Todos quantos tenham nas redes sociais sua principal fonte de informação podem imaginar estar vivendo em um país dilacerado por irreconciliável conflito político.
Na verdade, este Brasil dominado pela polarização é habitado por apenas 10% dos cidadãos —metade à esquerda e metade na extrema direita. Ali se movem os que alimentam as bolhas de engajados no universo virtual e aqueles que saem às ruas, chova ou faça sol, pedindo anistia para Bolsonaro e golpistas do 8/1 ou para contra ela vociferar.
Eis o que emerge da pesquisa de opinião patrocinada pelo braço brasileiro da ONG More in Common intitulada “O papel dos invisíveis na divisão política do Brasil”.
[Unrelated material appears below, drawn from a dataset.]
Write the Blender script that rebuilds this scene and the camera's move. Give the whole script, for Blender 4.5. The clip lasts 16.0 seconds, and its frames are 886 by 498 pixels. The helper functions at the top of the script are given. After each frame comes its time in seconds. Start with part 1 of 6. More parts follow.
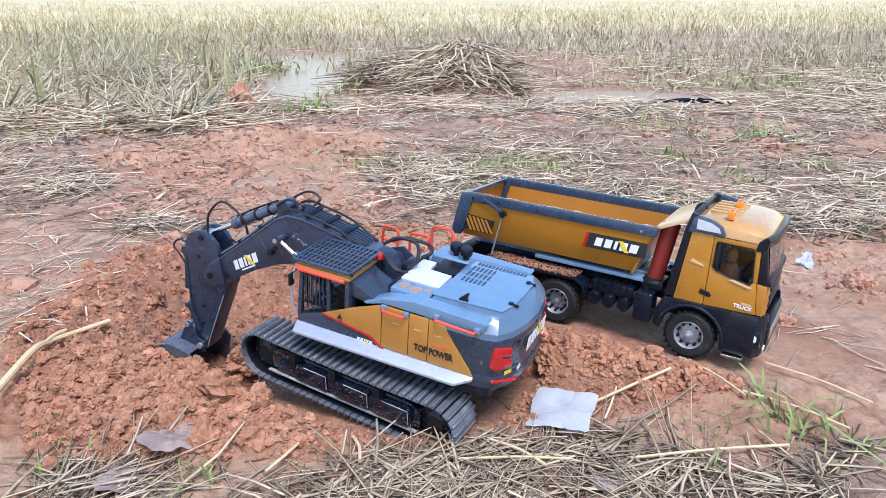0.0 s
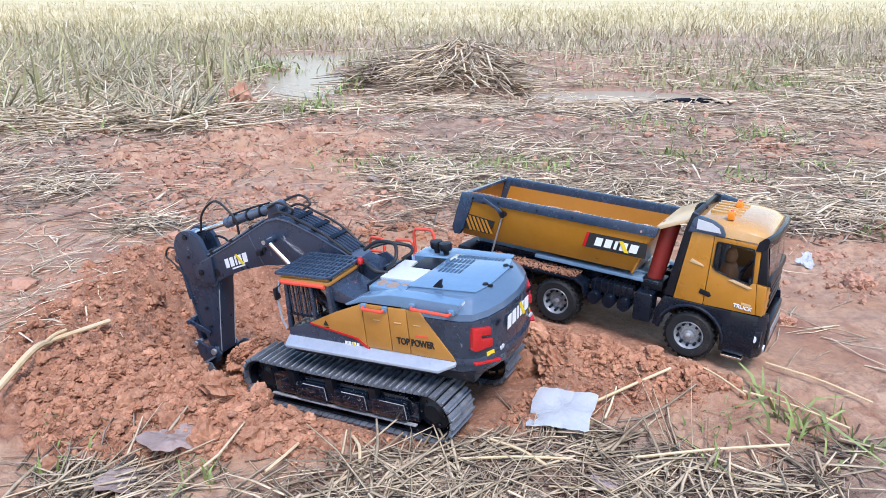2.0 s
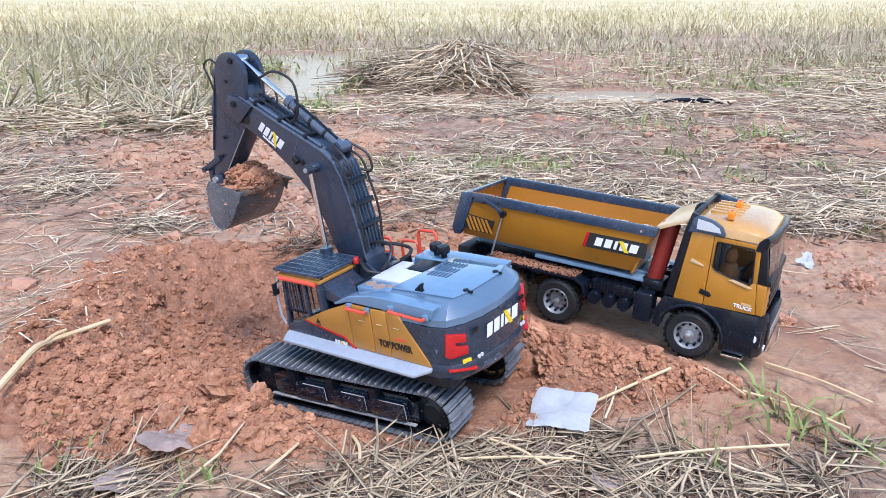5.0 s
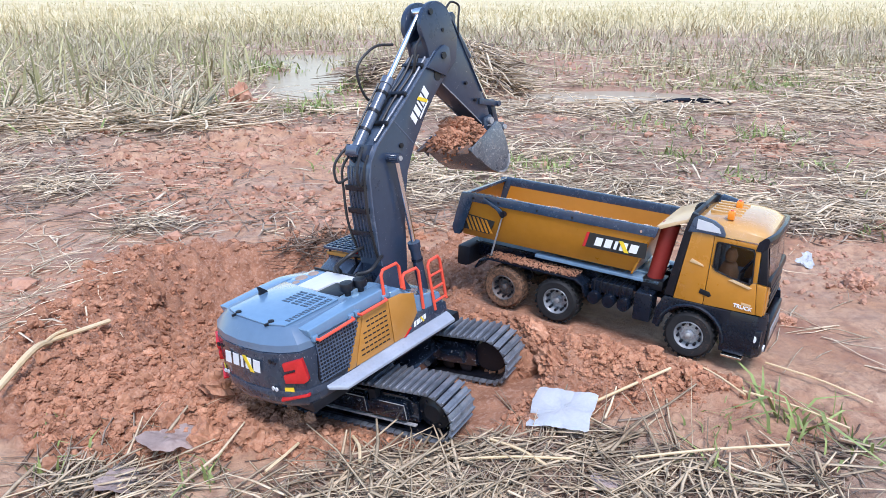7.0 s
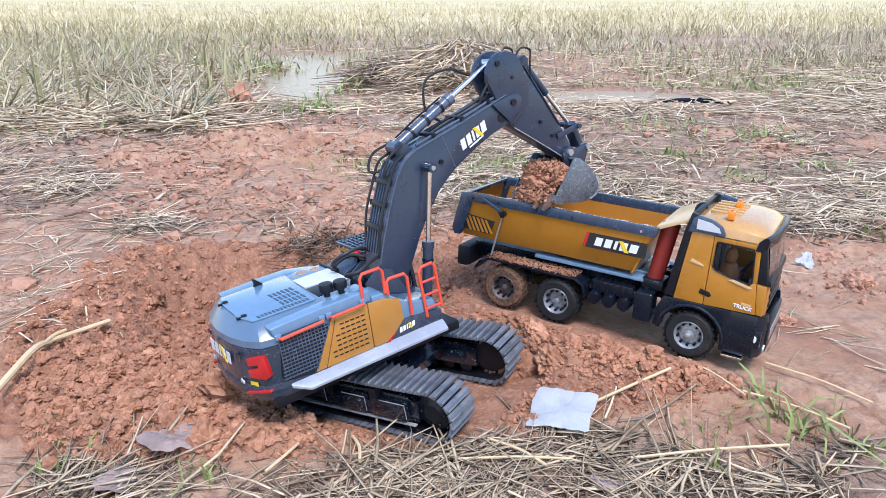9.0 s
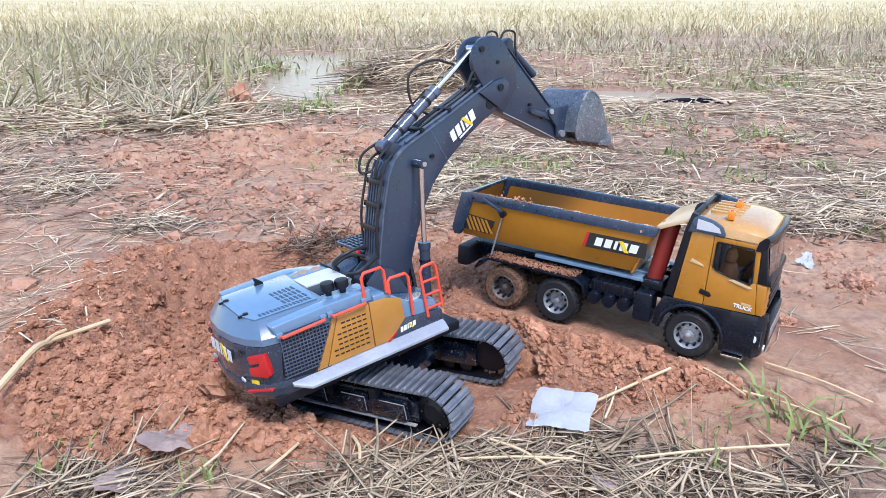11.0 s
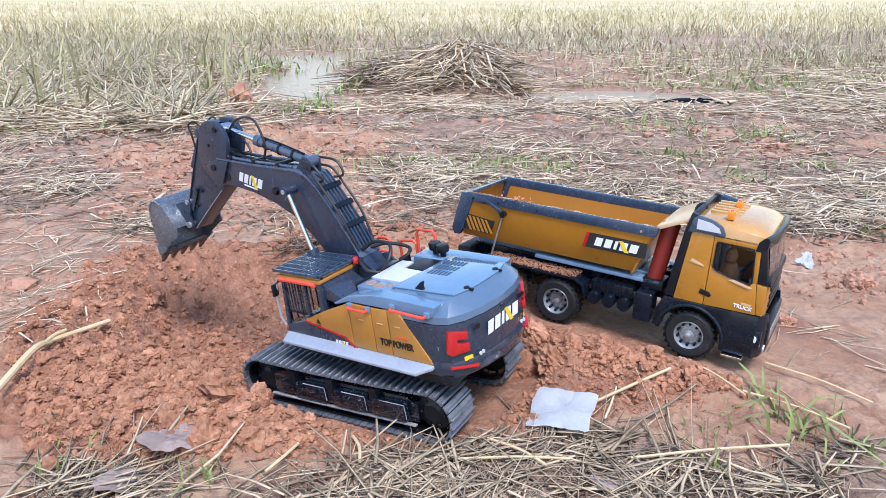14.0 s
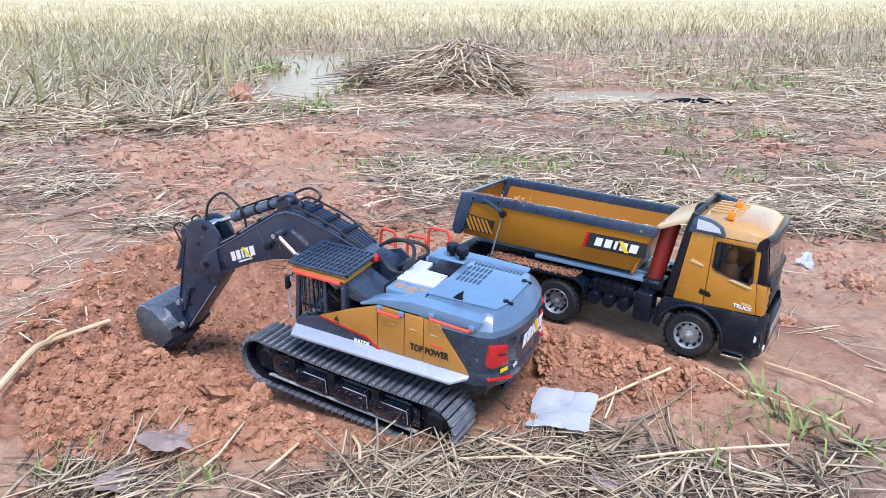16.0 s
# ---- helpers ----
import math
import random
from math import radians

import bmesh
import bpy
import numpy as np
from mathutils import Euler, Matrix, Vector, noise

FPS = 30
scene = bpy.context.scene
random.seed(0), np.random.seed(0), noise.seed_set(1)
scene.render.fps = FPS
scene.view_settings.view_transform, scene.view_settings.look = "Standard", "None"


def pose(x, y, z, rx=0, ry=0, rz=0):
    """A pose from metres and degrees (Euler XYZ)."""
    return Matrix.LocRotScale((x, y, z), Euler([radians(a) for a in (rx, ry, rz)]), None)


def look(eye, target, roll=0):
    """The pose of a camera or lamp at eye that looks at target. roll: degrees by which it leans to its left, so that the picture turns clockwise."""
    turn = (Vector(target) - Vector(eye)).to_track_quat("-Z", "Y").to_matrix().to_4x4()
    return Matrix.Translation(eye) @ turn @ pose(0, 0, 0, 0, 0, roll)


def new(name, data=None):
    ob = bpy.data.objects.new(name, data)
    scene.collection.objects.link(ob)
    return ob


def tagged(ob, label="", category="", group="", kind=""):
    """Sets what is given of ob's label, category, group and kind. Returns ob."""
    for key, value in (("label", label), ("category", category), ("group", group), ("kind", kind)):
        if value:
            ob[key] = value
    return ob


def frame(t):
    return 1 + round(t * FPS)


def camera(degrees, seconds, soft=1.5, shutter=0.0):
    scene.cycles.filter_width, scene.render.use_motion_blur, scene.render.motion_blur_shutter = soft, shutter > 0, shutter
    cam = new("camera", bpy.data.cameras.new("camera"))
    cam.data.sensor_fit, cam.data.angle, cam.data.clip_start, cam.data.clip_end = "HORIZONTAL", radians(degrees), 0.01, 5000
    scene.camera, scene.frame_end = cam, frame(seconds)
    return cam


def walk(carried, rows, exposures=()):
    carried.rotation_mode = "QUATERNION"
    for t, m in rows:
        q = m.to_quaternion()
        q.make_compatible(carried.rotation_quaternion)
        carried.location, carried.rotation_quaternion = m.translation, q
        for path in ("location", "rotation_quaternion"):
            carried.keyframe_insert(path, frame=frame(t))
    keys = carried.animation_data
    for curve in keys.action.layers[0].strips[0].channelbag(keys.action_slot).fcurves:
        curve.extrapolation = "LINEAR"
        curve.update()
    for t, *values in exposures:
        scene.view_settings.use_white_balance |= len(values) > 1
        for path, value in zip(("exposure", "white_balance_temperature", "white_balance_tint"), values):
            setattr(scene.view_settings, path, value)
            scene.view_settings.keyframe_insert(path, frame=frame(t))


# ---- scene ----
# camera: held still, a little over half a metre above the ground
cam = camera(62.18, 16.0, soft=0.7)
EYE = (0.0, 0.0, 0.57)
AIM = (0.0, math.cos(radians(19.0)), 0.57 - math.sin(radians(19.0)))
walk(cam, [(0.0, look(EYE, AIM)), (16.0, look(EYE, AIM))], exposures=[(0.0, 0.77, 6030, 15), (16.0, 0.77, 6030, 15)])

# ---- light: bright overcast sky with a weak veiled sun ----
world = bpy.data.worlds.new("sky")
scene.world = world
world.use_nodes = True
wn = world.node_tree
sky = wn.nodes.new("ShaderNodeTexSky")
sky.sky_type, sky.sun_disc = "NISHITA", False
sky.sun_elevation, sky.sun_rotation = radians(58), radians(200)
sky.air_density, sky.dust_density, sky.ozone_density = 1.5, 0.5, 2.5
wn.nodes["Background"].inputs["Strength"].default_value = 0.14
wn.links.new(sky.outputs[0], wn.nodes["Background"].inputs["Color"])
sun = new("sun", bpy.data.lights.new("sun", "SUN"))
sun.data.energy, sun.data.angle, sun.data.color = 2.4, radians(20), (1.0, 0.955, 0.93)
sun.matrix_basis = look((0.6, -1.7, 3.0), (0, 0, 0))

# ---- materials ----
def material(name, c1, c2, scale=30.0, rough=0.6, rough_var=0.15, metal=0.0, bump=0.15, bump_scale=120.0,
             dust=0.0, dust_color=(0.36, 0.17, 0.09), dust_scale=14.0, scratch=0.0, coat=0.0, spec=0.5, spread=(0.35, 0.65), per_piece=0.0):
    """A surface that varies at two scales, with an optional film of dried mud and pale scuffs."""
    m = bpy.data.materials.new(name)
    m.use_nodes = True
    n, l = m.node_tree.nodes, m.node_tree.links
    b = n["Principled BSDF"]
    b.inputs["Metallic"].default_value = metal
    b.inputs["Coat Weight"].default_value = coat
    b.inputs["Specular IOR Level"].default_value = spec
    b.inputs["Coat Roughness"].default_value = 0.12
    tc = n.new("ShaderNodeTexCoord")

    def tex(s, detail=5.0, rough_=0.6):
        t = n.new("ShaderNodeTexNoise")
        t.inputs["Scale"].default_value, t.inputs["Detail"].default_value, t.inputs["Roughness"].default_value = s, detail, rough_
        l.new(tc.outputs["Object"], t.inputs["Vector"])
        return t

    def ramp(src, a, z):
        r = n.new("ShaderNodeMapRange")
        r.inputs["From Min"].default_value, r.inputs["From Max"].default_value = a, z
        l.new(src, r.inputs["Value"])
        return r.outputs["Result"]

    def mix(fac, a, z):
        x = n.new("ShaderNodeMix")
        x.data_type = "RGBA"
        for sock, val in ((x.inputs["Factor"], fac), (x.inputs["A"], a), (x.inputs["B"], z)):
            if isinstance(val, tuple):
                sock.default_value = (*val, 1.0)
            elif isinstance(val, float):
                sock.default_value = val
            else:
                l.new(val, sock)
        return x.outputs["Result"]

    big, fine = tex(scale), tex(scale * 9.0, 3.0)
    both = n.new("ShaderNodeMath")
    both.operation = "MULTIPLY_ADD"
    both.inputs[1].default_value = 0.35
    l.new(fine.outputs["Fac"], both.inputs[0])
    sc = n.new("ShaderNodeMath")
    sc.operation = "MULTIPLY"
    sc.inputs[1].default_value = 0.65
    l.new(big.outputs["Fac"], sc.inputs[0])
    l.new(sc.outputs[0], both.inputs[2])
    col = mix(ramp(both.outputs[0], *spread), c1, c2)
    if per_piece > 0:
        rnd = n.new("ShaderNodeObjectInfo") if per_piece > 1 else n.new("ShaderNodeNewGeometry")
        out = rnd.outputs["Random"] if per_piece > 1 else rnd.outputs["Random Per Island"]
        h = n.new("ShaderNodeHueSaturation")
        r = n.new("ShaderNodeMapRange")
        frac = per_piece - 1 if per_piece > 1 else per_piece
        r.inputs["To Min"].default_value, r.inputs["To Max"].default_value = 1.0 - frac, 1.0 + frac
        l.new(out, r.inputs["Value"])
        l.new(r.outputs["Result"], h.inputs["Value"])
        l.new(col, h.inputs["Color"])
        col = h.outputs["Color"]
    rgh = ramp(both.outputs[0], 0.2, 0.8)
    rr = n.new("ShaderNodeMapRange")
    rr.inputs["To Min"].default_value, rr.inputs["To Max"].default_value = max(0.03, rough - rough_var), min(1.0, rough + rough_var)
    l.new(rgh, rr.inputs["Value"])
    rough_out = rr.outputs["Result"]
    if scratch > 0:
        s = tex(160.0, 2.0)
        s.inputs["Distortion"].default_value = 2.0
        col = mix(ramp(s.outputs["Fac"], 0.72 - 0.08 * scratch, 0.78), col, (0.42, 0.42, 0.43))
    if dust > 0:
        d1, d2 = tex(dust_scale, 8.0, 0.7), tex(dust_scale * 16, 4.0, 0.7)
        dm = n.new("ShaderNodeMath")
        dm.operation = "MULTIPLY_ADD"
        dm.inputs[1].default_value = 0.4
        l.new(d2.outputs["Fac"], dm.inputs[0])
        ds = n.new("ShaderNodeMath")
        ds.operation = "MULTIPLY"
        ds.inputs[1].default_value = 0.6
        l.new(d1.outputs["Fac"], ds.inputs[0])
        l.new(ds.outputs[0], dm.inputs[2])
        f = ramp(dm.outputs[0], 0.62 - 0.22 * dust, 0.80 - 0.22 * dust)
        cap = n.new("ShaderNodeMath")
        cap.operation = "MULTIPLY"
        cap.inputs[1].default_value = min(1.0, 0.45 + 0.5 * dust)
        l.new(f, cap.inputs[0])
        col = mix(cap.outputs[0], col, dust_color)
        x = n.new("ShaderNodeMix")
        l.new(cap.outputs[0], x.inputs["Factor"])
        l.new(rough_out, x.inputs["A"])
        x.inputs["B"].default_value = 0.95
        rough_out = x.outputs["Result"]
    l.new(col, b.inputs["Base Color"])
    l.new(rough_out, b.inputs["Roughness"])
    if bump > 0:
        bt = tex(bump_scale, 6.0, 0.65)
        bp = n.new("ShaderNodeBump")
        bp.inputs["Strength"].default_value, bp.inputs["Distance"].default_value = bump, 0.4 / bump_scale
        l.new(bt.outputs["Fac"], bp.inputs["Height"])
        l.new(bp.outputs["Normal"], b.inputs["Normal"])
    return m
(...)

A sondagem evidencia que a população pode ser enquadradada em seis segmentos com significativa consistência de opiniões políticas sobre diferentes assuntos. Numa ponta estão os 5% que os pesquisadores denominaram “progressistas militantes”; na outra, 6% formam o grupo dos “patriotas indignados”. A eles se seguem, respectivamente, os que se agrupam ou na “esquerda tradicional” ou entre os “conservadores tradicionais”. Entre uns e outros, 54% dos brasileiros são os “invisíveis”, ausentes das narrativas sobre o país polarizado.
Por não se encaixarem nas costumeiras classificações políticas, os autores os denominam “desengajados” e “cautelosos”. No entanto, conforme sua renda e escolaridade, suas opiniões estão mais próximas dos “conservadores tradicionais”.
Os “progressistas militantes” são mais ricos, mais educados, mais brancos e menos religiosos que todos os situados nos outros grupos. De forma atenuada, a “esquerda tradicional” apresenta características aparentadas. Somados, os dois grupos não chegam a 20% da população e dela se diferenciam pela renda, nível educacional e cor da pele.
Não por acaso, aquela foi aproximadamente a porcentagem de votos válidos obtidos em 2022 pelos partidos de esquerda para a Câmara dos Deputados.
A esquerda brasileira não é uma exceção. O economista francês Thomas Piketty encontrou entre seus conterrâneos a mesma relação entre alta escolaridade e votação nos socialistas, o que o levou a cunhar a expressão “esquerda brâmane” e a apontar a crescente distância entre partidos progressistas e os trabalhadores. Da mesma forma, para não poucos analistas o mesmo processo parece ameaçar o Partido Democrata, nos Estados Unidos.
No Brasil, a existência de uma liderança popular da envergadura do presidente Lula compensou de alguma forma o isolamento social e a fraqueza eleitoral das esquerdas. Muito maior do que a sua base partidária e sempre disposto a incluir a direita pragmática no seu governo de coalizão, Lula permitiu que o progressismo, embora minoria, ascendesse ao governo. Sua origem, trajetória e intuição política fizeram o milagre.
Talvez as próximas eleições venham a ser a última vez em que isso se repita. As esquerdas terão de encontrar o caminho que as leve à maioria dos eleitores ou amargarão inevitável isolamento.